__Stated problem__:
Quote the listing below in full and exactly as written, but omit every picture.

__The data__:

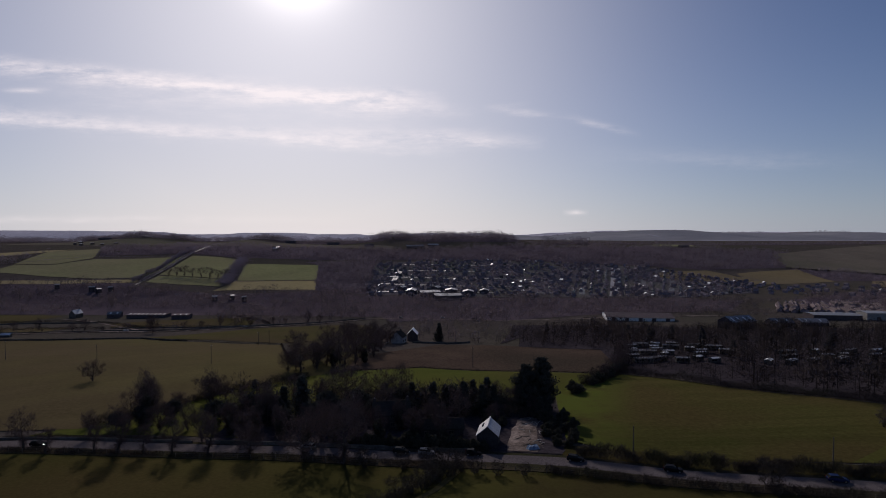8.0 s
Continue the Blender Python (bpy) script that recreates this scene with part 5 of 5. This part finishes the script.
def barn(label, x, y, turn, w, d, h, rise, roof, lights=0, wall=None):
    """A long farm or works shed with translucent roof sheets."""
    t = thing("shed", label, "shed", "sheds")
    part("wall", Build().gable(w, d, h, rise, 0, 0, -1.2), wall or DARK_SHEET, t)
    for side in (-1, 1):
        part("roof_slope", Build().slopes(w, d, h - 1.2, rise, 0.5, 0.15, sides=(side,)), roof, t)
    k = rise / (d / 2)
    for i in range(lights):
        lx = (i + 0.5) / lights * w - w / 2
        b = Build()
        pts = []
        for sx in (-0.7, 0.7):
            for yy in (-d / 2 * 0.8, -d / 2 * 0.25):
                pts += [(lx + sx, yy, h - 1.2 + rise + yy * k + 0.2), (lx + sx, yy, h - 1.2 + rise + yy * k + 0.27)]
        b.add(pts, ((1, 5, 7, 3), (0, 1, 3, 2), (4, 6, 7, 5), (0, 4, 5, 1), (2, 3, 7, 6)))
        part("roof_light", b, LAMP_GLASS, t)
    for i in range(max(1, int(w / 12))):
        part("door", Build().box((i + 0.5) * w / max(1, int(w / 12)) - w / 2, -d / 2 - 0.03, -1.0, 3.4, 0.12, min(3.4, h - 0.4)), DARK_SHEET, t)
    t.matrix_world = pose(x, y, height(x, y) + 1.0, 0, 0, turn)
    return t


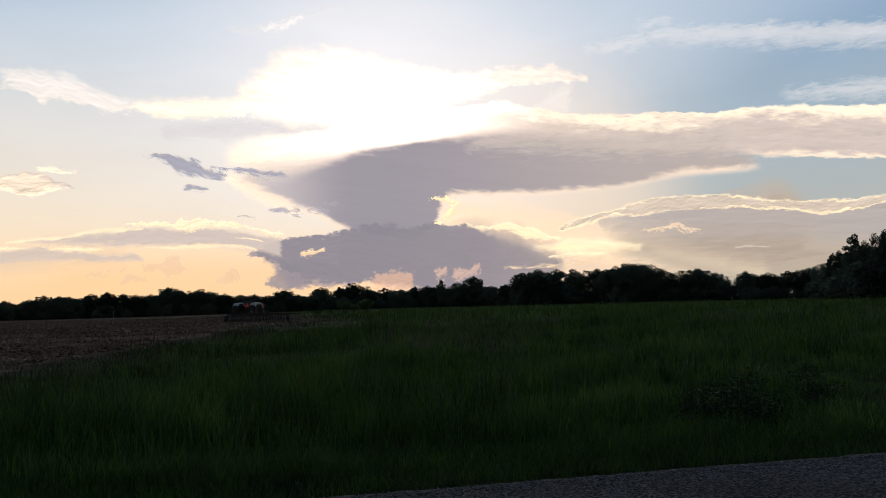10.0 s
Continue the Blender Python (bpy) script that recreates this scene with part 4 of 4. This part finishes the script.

__Full solution__:
8.0 s
Continue the Blender Python (bpy) script that recreates this scene with part 5 of 5. This part finishes the script.
def barn(label, x, y, turn, w, d, h, rise, roof, lights=0, wall=None):
    """A long farm or works shed with translucent roof sheets."""
    t = thing("shed", label, "shed", "sheds")
    part("wall", Build().gable(w, d, h, rise, 0, 0, -1.2), wall or DARK_SHEET, t)
    for side in (-1, 1):
        part("roof_slope", Build().slopes(w, d, h - 1.2, rise, 0.5, 0.15, sides=(side,)), roof, t)
    k = rise / (d / 2)
    for i in range(lights):
        lx = (i + 0.5) / lights * w - w / 2
        b = Build()
        pts = []
        for sx in (-0.7, 0.7):
            for yy in (-d / 2 * 0.8, -d / 2 * 0.25):
                pts += [(lx + sx, yy, h - 1.2 + rise + yy * k + 0.2), (lx + sx, yy, h - 1.2 + rise + yy * k + 0.27)]
        b.add(pts, ((1, 5, 7, 3), (0, 1, 3, 2), (4, 6, 7, 5), (0, 4, 5, 1), (2, 3, 7, 6)))
        part("roof_light", b, LAMP_GLASS, t)
    for i in range(max(1, int(w / 12))):
        part("door", Build().box((i + 0.5) * w / max(1, int(w / 12)) - w / 2, -d / 2 - 0.03, -1.0, 3.4, 0.12, min(3.4, h - 0.4)), DARK_SHEET, t)
    t.matrix_world = pose(x, y, height(x, y) + 1.0, 0, 0, turn)
    return t


10.0 s
Continue the Blender Python (bpy) script that recreates this scene with part 4 of 4. This part finishes the script.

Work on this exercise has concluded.